# START OF Supplied data
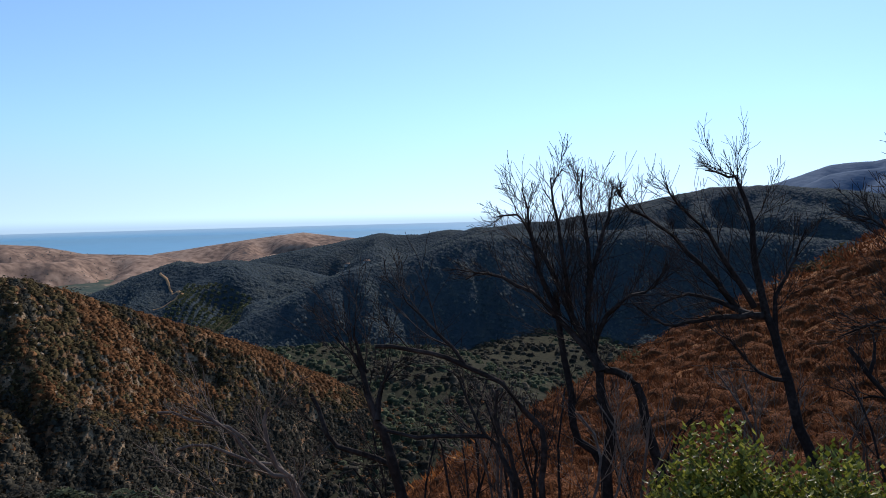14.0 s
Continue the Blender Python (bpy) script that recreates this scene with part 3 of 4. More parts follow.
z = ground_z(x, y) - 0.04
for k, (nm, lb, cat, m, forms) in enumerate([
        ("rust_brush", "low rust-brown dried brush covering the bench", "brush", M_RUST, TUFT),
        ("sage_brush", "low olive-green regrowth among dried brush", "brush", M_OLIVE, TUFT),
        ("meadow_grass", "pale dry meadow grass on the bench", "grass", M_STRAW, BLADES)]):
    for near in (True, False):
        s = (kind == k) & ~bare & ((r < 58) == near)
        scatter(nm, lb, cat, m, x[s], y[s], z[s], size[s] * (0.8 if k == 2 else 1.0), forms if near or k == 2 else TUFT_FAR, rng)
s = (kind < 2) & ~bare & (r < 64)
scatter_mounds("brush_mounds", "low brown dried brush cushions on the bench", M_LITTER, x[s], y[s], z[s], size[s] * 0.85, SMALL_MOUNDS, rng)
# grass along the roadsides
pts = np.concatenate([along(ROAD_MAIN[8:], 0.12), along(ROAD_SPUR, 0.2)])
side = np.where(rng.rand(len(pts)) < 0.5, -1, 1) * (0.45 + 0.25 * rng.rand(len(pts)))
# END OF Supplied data
Set down the material exactly, every line of it, except for the pictures.

14.0 s
Continue the Blender Python (bpy) script that recreates this scene with part 3 of 4. More parts follow.
z = ground_z(x, y) - 0.04
for k, (nm, lb, cat, m, forms) in enumerate([
        ("rust_brush", "low rust-brown dried brush covering the bench", "brush", M_RUST, TUFT),
        ("sage_brush", "low olive-green regrowth among dried brush", "brush", M_OLIVE, TUFT),
        ("meadow_grass", "pale dry meadow grass on the bench", "grass", M_STRAW, BLADES)]):
    for near in (True, False):
        s = (kind == k) & ~bare & ((r < 58) == near)
        scatter(nm, lb, cat, m, x[s], y[s], z[s], size[s] * (0.8 if k == 2 else 1.0), forms if near or k == 2 else TUFT_FAR, rng)
s = (kind < 2) & ~bare & (r < 64)
scatter_mounds("brush_mounds", "low brown dried brush cushions on the bench", M_LITTER, x[s], y[s], z[s], size[s] * 0.85, SMALL_MOUNDS, rng)
# grass along the roadsides
pts = np.concatenate([along(ROAD_MAIN[8:], 0.12), along(ROAD_SPUR, 0.2)])
side = np.where(rng.rand(len(pts)) < 0.5, -1, 1) * (0.45 + 0.25 * rng.rand(len(pts)))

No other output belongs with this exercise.